Although the research methodology is distinct from the research methodology that is employed in other fields, such as developmental psychology and economics, NIEER was not the first to invent collaborative measures to research in its respective field. Barnett credits Pew Charitable Trusts — which helped fund NIEER for a decade — as helping to develop NIEER’s methodology. 

NIEER also works to shape education policy across the nation and in other cities such as Oslo, Paris, Berlin, Seoul, Tokyo, Sydney, Bogota and Buenos Aires, according to its website.

As for New Jersey, Barnett said they have done a multitude of things to conduct specific studies to answer questions that schools and policymakers have. NIEER conducted a study in the school district of Elizabeth to test the question regarding what the advantages and disadvantages of just speaking English were compared to speaking dual languages in the context of preschool. 

NIEER found that kids learned English just as well in both models, but that they only learned their home language if it was also taught in school, thereby raising the policy question of how schools can support academic competence in languages other than English. 

Barnett’s interest in creating NIEER was multifaceted. He said that as a child he attended schools in different parts of the nation given his father’s role in the navy and need to move frequently. His experience in going to different schools enabled him to recognize the magnitude in which pedagogical styles and educational material varied from school to school. 

Barnett also said his niche interest in economics enabled him to intersect his knowledge in economics to education. Namely, his immersion in the niche economics discourse of human development allowed him to integrate his interest in early education. 

His role as an expert witness in the Abbott v. Burke case also served to shape his interest in starting NIEER, he said.

In Abbot v. Burke, Barnett helped answer integral questions by serving as an expert witness. Questions were raised during the case such as how well are the students doing in the Abbott district.
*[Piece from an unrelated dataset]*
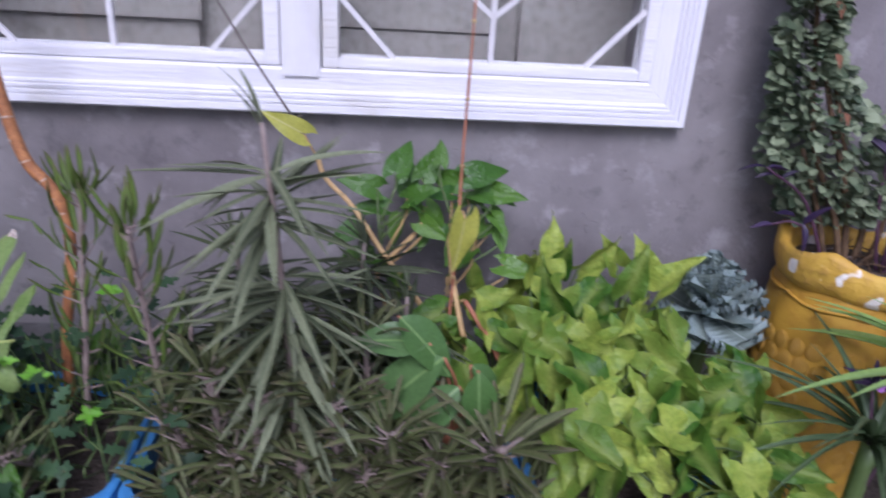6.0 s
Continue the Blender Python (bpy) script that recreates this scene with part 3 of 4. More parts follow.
SHADED_STRAPS = [leaf_mesh("shaded_strap_leaf", SHADED_STRAP, lambda y: 0.036 * (1 - max(0.0, y) ** 2.4 * 0.95), rows=14, cols=2, fold=0.6, bend=b) for b in (0.4, 0.65, 0.9)]
CREEPER_LEAF = leaf_mesh("round_leaf", CREEPER, lance(0.44, 0.45), rows=7, cols=2, fold=0.12, bend=0.18)
GOLD_LEAF = leaf_mesh("gold_leaf", GOLD, lance(0.46, 0.48), rows=7, cols=2, fold=0.1, bend=0.2)
FERN_LEAF = leaf_mesh("lacy_leaflet", FERN, lambda y: (0.32 * math.sin(math.pi * min(1, max(0, y)) ** 0.8) + 0.01) * (0.72 + 0.28 * math.cos(y * 22)), rows=20, cols=2, fold=0.1, bend=0.2)
SPRIG_LEAF = leaf_mesh("fresh_leaflet", SPRIG, lambda y: (0.34 * math.sin(math.pi * min(1, max(0, y)) ** 0.8) + 0.01) * (0.75 + 0.25 * math.cos(y * 20)), rows=20, cols=2, fold=0.15, bend=0.2)
KALE_LEAF = leaf_mesh("frilly_leaf", KALE, lambda y: 0.10 + 0.42 * math.sin(math.pi * min(1.0, max(0.0, y)) * 0.62), rows=34, cols=7, fold=0.15, bend=-0.12, wave=0.10, waves=7.5)
PETAL = leaf_mesh("mauve_petal", PINK, lance(0.5, 0.6), rows=6, cols=2, fold=0.3, bend=-0.2)
RED_PETAL = leaf_mesh("red_petal", RED, lambda y: 0.12 + 0.5 * math.sin(math.pi * min(1.0, max(0.0, y)) * 0.72), rows=7, cols=3, fold=0.2, bend=-0.45, wave=0.04, waves=1)
DARK_PETAL = leaf_mesh("faded_petal", DARK_RED, lambda y: 0.12 + 0.5 * math.sin(math.pi * min(1.0, max(0.0, y)) * 0.72), rows=7, cols=3, fold=0.2, bend=-0.45)
STAR_PETAL = leaf_mesh("white_petal", WHITE_PETAL, lance(0.27, 0.62), rows=7, cols=2, fold=0.25, bend=0.1)
DRY_LEAF = leaf_mesh("dry_leaf", DRY, lance(0.22, 0.4), rows=8, cols=2, fold=0.9, bend=0.5)


def put_leaf(name, meshes, plant, base, way, size, up=(0, 0, 1), roll=0.0, label=""):
    me = random.choice(meshes) if isinstance(meshes, list) else meshes
    b = Vector(base) - plant.location
    return part(name, me, None, plant, label, aim(b, way, size, up, roll))


def stem(name, plant, points, r0, r1, material, sides=7, steps=5, label="", wobble=0.0):
    pts = [Vector(p) - plant.location for p in points]
    return part(name, tubed(pts, r0, r1, sides, steps, wobble), material, plant, label, smooth=True)


def lime_patch():
    """Low dense mound of lime arrow-shaped leaves on thin stalks."""
    p = thing("arrowhead_plant", "dense mound of lime-green arrowhead leaves", "plant", (-0.14, -0.18, LEDGE + 0.225))
    spots = []
    tries = 0
    while len(spots) < 150 and tries < 6000:
        tries += 1
        x, y = rnd(-0.36, 0.13), rnd(-0.37, -0.05)
        top = 0.775 + 0.13 * (y + 0.37) / 0.32
        if x > 0.0:
            top -= (x) * 0.55
        if x < -0.26:
            top -= 0.045
        z = top - abs(random.gauss(0, 0.035))
        if (x > -0.03 and y > -0.17) or (x > 0.09 and y > -0.22):
            continue
        if all((Vector((x, y, z)) - q).length > 0.033 for q in spots):
            spots.append(Vector((x, y, z)))
    for q in spots:
        root = Vector((q.x * 0.7 - 0.05, q.y * 0.6 - 0.07, LEDGE + 0.26))
        mid = (root + q) / 2 + Vector((rnd(-.02, .02), rnd(-.02, .02), 0.03))
        az = -90 + random.gauss(0, 70) + (q.x + 0.12) * 90
        el = rnd(-75, 15) if q.y < -0.15 else rnd(-40, 80)
        way = polar(az, el)
        up = Vector((0, -0.75, 0.75)) if el < 20 else Vector((0, -1, 0.2))
        up = up + Vector((rnd(-.6, .6), rnd(-.2, .3), rnd(-.3, .3)))
        size = rnd(0.066, 0.108) if el < 35 else rnd(0.06, 0.088)
        turn = rnd(-35, 35)
        if q.x < -0.25 + 0.2 * (-0.22 - q.y) and q.y < -0.22 or size > 0.115 and q.x > 0.02:
            continue
        put_leaf("leaf", SYN_LEAVES, p, q, way, size, up, turn)
        stem("stalk", p, [root, mid, q], 0.0022, 0.0014, GREEN_STEM, 5, 3)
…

Barnett said that he was able to contribute to the assessment that in Newark and other districts, the children were beginning kindergarten 18 months behind in their language abilities. 

Barnett said, “(this assessment) suggests that most of the achievement gap problem that they were worried about (was present) before they (got) to kindergarten.”
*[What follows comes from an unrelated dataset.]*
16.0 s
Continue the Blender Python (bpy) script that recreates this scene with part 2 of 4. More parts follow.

The effective preventable measures should have been in place so children would not lag behind in kindergarten, he said. The preschool these children were attending in their district had too low of a perceptible impact on the children’s learning and development. 

“They were not getting a preschool program that would dramatically change their trajectory,” Barnett said. “That is why they (were) 18 months behind.”

So, it was his role in this case as well as his experience in economics and education that is what collectively enabled Barnett to create NIEER. NIEER is a physical manifestation of the sorts of work Barnett was already doing in his career and at the same time, it is a physical manifestation of the work he hopes to continue to immerse himself in, he said. 

Barnett said that he thinks the work NIEER does is tantamount to the work of a Global Positioning Satellite (GPS). The analogy is that both NIEER and a GPS share the quality of pinpointing where one is and where one wants to go. 

NIEER and a GPS also provide feedback if one starts moving in the wrong direction. Barnett said that the collaborative research they do allows them to see where they are in terms of the questions being raised by the community and where they want to end up policy-wise.